Cuando conseguimos descubrir este ritmo, nuestro deber es aliarnos con él. ¿Cómo? Adoptando su método: transmutar en espíritu la mayor parte de la materia posible. Dentro de los límites de la naturaleza humana, es una lucha compleja e incierta. Las nociones, materia o espíritu se modifican e igualmente se suceden constantemente. Lo que para una generación es movimiento y arranque hacia el alto futuro, es, para la que la sigue, inmovilidad y pesadez. Lo que era espíritu se convierte en materia. Un solo de espíritu que asciende inflamado y creador- llámese religión, raza, ideal, patria- se extingue durante algunos siglos, y sus restos calcinados, al caer, constituyen un obstáculo para el nuevo soplo que inicia su vuelo. Hasta que a su vez, después de haber agotado toda su violencia, ésta se apaga y se transforma en obstáculo para los otros.

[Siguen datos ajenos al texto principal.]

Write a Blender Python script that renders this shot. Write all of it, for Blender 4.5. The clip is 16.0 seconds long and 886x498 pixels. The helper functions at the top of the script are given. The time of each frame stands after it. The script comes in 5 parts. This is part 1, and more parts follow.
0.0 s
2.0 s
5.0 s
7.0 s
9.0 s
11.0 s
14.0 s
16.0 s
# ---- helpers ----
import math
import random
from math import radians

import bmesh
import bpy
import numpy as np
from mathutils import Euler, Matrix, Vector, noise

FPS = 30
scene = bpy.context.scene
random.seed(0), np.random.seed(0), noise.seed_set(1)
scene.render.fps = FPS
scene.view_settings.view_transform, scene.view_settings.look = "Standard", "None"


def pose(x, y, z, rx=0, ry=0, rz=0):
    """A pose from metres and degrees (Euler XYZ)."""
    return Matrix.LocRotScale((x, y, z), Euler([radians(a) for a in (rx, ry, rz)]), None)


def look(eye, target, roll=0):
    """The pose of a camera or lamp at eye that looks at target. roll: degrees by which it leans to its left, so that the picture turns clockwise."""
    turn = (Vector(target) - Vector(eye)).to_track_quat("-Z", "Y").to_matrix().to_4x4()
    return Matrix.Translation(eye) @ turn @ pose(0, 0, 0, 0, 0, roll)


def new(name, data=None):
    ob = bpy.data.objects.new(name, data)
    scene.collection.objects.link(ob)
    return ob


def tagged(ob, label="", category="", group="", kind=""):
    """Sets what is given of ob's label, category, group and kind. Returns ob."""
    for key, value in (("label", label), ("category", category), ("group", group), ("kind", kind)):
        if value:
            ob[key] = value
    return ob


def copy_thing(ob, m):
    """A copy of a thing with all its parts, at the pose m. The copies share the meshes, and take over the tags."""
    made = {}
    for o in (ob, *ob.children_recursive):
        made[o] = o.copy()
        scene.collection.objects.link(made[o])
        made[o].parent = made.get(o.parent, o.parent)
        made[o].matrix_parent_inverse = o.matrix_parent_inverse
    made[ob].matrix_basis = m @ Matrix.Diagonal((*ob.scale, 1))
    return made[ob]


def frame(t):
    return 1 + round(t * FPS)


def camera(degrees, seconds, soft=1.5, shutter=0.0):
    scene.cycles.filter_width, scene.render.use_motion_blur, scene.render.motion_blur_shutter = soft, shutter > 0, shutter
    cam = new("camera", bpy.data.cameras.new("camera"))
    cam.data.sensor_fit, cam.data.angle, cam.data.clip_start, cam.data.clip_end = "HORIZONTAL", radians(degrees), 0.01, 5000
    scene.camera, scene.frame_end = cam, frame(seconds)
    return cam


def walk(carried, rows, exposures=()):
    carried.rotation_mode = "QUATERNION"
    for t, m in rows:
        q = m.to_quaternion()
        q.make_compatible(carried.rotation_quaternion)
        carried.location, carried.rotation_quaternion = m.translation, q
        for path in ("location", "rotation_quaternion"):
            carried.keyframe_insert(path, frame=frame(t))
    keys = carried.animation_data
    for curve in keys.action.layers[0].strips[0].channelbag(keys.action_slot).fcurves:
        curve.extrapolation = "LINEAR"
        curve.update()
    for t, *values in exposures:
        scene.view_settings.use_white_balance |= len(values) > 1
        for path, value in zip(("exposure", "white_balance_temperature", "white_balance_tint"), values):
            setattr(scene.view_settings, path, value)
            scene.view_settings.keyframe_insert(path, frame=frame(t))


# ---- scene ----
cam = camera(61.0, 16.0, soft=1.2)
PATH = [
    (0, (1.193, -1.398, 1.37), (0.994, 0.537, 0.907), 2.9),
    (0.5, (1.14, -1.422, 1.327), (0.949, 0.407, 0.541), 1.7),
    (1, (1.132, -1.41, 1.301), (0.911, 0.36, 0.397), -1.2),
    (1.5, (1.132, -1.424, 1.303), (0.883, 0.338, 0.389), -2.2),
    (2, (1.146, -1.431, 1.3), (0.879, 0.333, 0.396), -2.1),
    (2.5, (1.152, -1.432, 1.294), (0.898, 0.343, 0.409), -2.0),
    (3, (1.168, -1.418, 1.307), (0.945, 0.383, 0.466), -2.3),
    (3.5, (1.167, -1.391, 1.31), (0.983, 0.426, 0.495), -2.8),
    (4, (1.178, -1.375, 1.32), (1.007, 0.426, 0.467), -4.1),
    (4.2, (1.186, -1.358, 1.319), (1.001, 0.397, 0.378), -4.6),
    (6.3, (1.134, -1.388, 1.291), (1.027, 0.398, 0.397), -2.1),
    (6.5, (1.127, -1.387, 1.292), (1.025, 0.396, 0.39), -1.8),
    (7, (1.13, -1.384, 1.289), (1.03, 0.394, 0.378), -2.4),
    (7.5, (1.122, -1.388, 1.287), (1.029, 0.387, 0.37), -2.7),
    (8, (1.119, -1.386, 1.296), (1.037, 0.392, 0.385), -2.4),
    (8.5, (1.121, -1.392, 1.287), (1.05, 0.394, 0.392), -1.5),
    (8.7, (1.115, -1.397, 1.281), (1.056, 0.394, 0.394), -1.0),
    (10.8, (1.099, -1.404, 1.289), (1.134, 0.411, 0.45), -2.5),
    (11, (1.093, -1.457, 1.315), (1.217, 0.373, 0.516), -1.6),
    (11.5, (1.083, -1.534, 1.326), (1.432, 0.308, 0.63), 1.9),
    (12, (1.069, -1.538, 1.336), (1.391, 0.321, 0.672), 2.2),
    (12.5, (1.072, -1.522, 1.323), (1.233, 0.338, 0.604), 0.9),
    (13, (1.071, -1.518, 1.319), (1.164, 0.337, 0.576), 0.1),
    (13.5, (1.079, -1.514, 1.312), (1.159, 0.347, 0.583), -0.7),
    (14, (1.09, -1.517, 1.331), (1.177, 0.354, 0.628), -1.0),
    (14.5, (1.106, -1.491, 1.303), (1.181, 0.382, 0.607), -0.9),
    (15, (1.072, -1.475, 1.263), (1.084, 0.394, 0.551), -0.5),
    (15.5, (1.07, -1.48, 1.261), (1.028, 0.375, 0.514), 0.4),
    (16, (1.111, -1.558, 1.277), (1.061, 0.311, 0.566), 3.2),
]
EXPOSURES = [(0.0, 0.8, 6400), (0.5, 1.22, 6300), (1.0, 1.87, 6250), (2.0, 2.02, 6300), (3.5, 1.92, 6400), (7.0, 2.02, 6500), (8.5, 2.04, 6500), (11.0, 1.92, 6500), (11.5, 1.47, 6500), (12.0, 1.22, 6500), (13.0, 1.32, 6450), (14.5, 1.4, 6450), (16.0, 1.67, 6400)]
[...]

Este ritmo que nació antes que el hombre, domina la historia del mundo. Un grupo de individuos, impulsado por sus deseos y por sus necesidades, asume el poder espiritual y temporal, establece leyes, crea civilizaciones y, al cabo de cierto tiempo, saciado, nutrido, abandona. Después le substituye otro grupo el cual asciende, más impetuoso porque tiene hambre, porque un nuevo Dios lo guía o porque, dañado, quiere recuperar sus derechos. Pero todos estos pretextos, que no obstante, son realidades, ocultan siempre el gran motivo: los hombres actúan así porque se sienten esclavos. Mejor aún: de ellos alguno es esclavo y lucha por liberarse.
Antes de salir de Ávila me despido de Teresa. En otros tiempos, sin duda alguna, esta llama habría tomado otro aspecto, habría ardido de modo distinto.